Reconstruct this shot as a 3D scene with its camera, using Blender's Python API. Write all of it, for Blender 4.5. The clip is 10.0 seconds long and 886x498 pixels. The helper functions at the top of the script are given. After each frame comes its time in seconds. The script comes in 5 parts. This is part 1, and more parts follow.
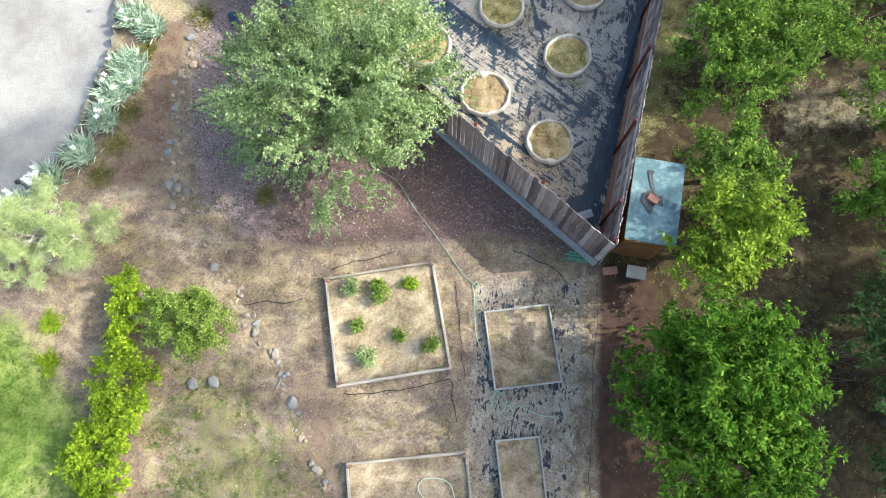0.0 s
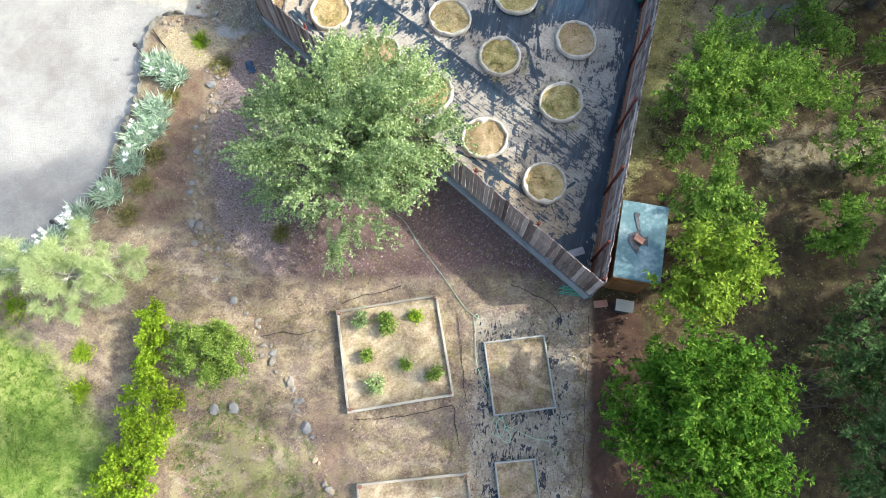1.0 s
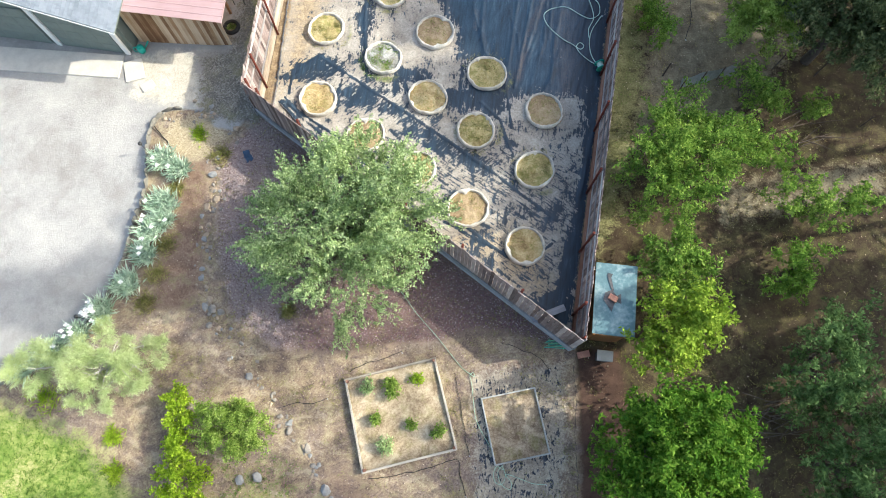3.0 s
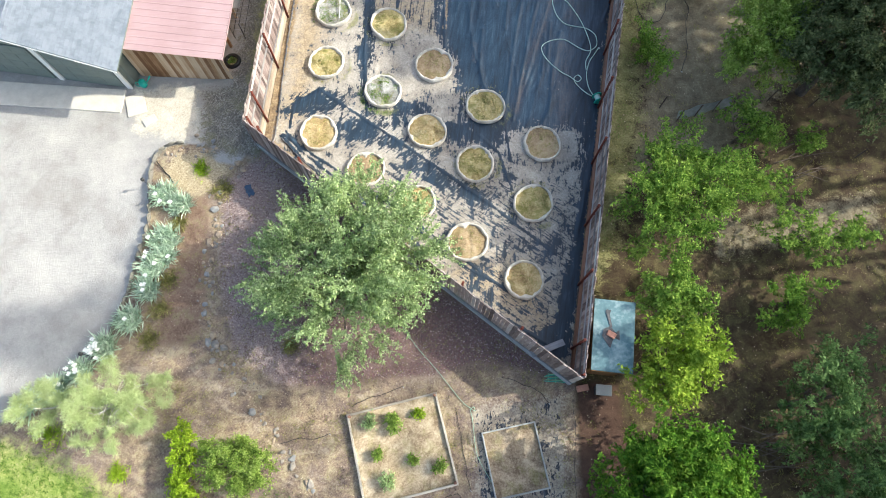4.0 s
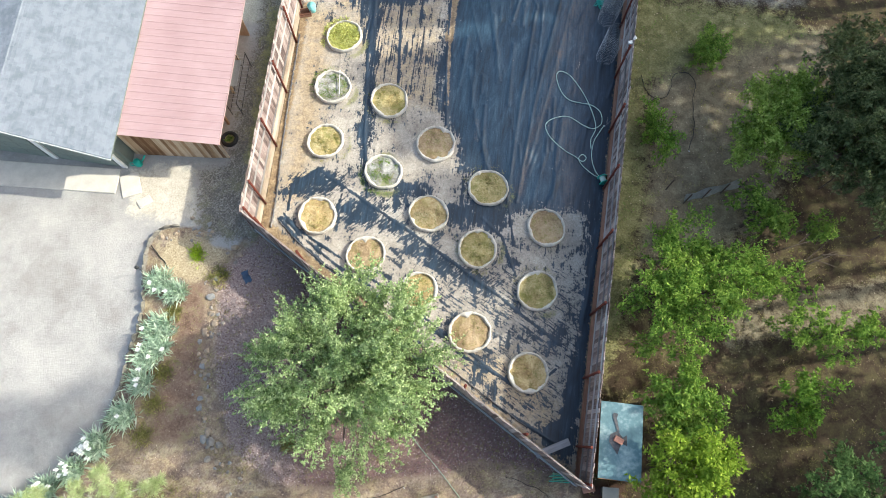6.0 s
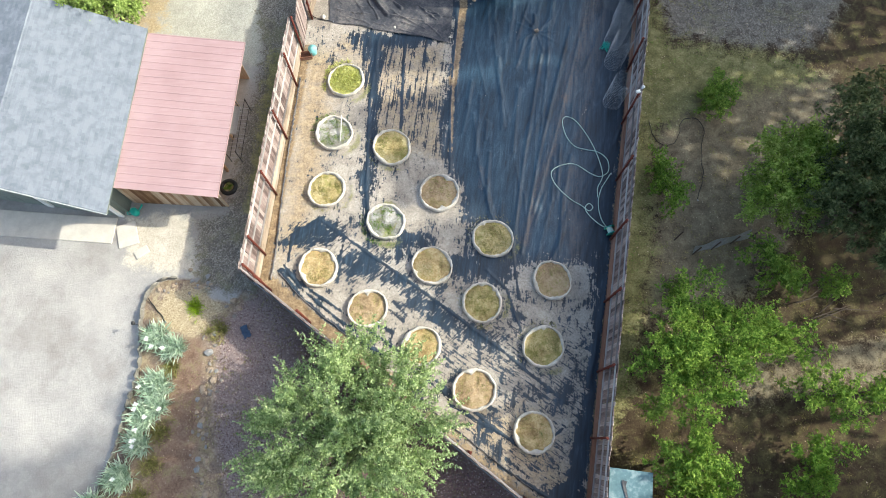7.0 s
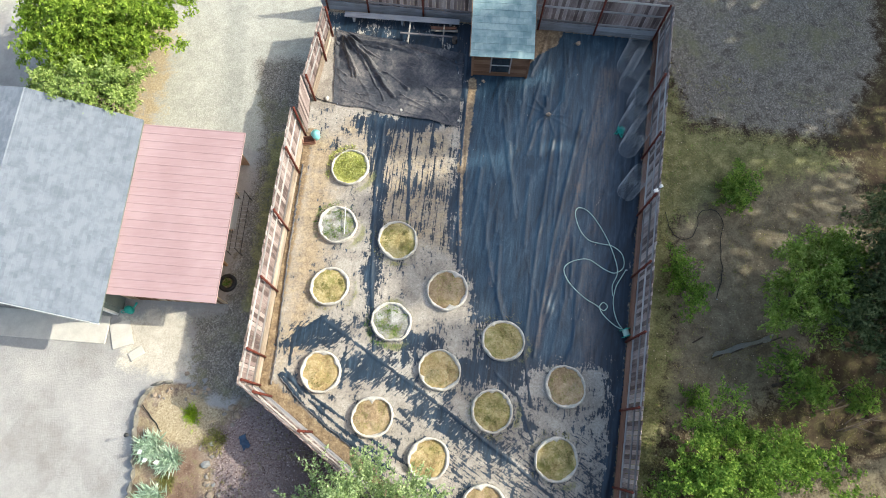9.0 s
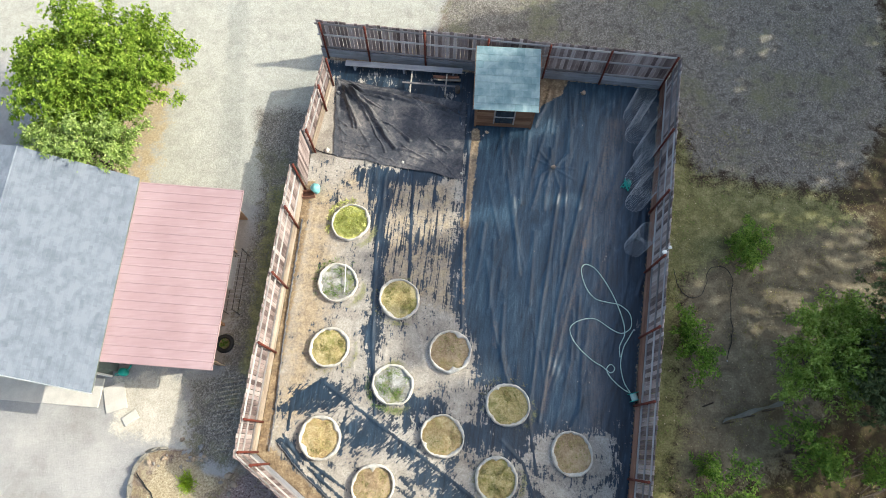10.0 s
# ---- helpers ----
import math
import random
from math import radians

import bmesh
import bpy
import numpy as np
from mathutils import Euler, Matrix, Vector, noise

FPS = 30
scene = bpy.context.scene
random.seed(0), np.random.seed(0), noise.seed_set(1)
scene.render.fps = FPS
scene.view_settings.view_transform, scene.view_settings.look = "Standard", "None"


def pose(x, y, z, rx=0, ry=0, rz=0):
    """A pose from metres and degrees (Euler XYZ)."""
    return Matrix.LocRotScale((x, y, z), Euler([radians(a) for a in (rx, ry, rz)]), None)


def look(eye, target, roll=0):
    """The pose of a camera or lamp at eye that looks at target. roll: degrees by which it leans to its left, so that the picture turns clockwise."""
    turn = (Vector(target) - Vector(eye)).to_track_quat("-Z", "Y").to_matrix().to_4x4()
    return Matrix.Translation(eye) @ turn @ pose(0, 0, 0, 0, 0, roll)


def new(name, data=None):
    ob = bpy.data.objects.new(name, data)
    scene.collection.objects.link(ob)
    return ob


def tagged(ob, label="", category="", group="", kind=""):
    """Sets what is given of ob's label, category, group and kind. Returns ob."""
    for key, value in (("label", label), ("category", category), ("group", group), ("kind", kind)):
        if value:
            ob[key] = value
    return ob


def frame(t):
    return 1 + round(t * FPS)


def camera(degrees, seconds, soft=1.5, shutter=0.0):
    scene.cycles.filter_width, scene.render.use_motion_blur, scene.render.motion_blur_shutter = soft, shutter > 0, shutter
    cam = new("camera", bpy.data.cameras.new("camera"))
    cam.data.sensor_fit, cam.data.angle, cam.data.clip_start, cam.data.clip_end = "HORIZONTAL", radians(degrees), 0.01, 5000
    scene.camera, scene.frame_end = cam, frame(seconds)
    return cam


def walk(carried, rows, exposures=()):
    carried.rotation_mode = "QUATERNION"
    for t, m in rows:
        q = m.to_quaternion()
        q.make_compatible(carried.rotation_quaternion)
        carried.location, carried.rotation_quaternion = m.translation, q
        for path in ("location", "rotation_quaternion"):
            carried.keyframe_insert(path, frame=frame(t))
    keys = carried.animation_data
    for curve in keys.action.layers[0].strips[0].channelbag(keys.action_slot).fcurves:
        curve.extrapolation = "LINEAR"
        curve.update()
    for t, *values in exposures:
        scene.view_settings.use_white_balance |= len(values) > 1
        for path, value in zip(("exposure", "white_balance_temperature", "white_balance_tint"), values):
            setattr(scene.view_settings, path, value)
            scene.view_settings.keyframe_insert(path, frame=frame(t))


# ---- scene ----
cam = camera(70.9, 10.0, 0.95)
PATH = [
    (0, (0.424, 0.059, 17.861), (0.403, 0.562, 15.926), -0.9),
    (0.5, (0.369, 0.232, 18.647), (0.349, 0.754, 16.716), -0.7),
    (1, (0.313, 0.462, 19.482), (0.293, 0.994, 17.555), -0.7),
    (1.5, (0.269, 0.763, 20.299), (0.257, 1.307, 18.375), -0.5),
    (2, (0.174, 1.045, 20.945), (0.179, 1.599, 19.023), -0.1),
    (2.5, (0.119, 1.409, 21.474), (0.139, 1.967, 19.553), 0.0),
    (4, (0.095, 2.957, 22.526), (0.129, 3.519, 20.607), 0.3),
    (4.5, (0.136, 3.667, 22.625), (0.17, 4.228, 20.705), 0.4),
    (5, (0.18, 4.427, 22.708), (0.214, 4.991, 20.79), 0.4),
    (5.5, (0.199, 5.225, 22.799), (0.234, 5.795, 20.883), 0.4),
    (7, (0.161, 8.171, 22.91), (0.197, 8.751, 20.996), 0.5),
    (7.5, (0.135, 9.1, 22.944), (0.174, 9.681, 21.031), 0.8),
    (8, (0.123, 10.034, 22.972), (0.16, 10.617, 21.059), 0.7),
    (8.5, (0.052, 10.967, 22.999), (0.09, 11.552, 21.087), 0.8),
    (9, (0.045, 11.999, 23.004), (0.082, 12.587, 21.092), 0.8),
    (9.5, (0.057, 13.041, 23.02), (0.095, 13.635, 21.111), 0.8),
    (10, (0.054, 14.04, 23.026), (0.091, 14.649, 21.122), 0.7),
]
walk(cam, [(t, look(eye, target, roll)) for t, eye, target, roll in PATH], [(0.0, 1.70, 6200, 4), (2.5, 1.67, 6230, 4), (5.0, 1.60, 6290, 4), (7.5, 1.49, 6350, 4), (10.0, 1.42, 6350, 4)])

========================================

### Work instructions
The required output is the number of lines containing the word "keys", and nothing besides.

### Result
2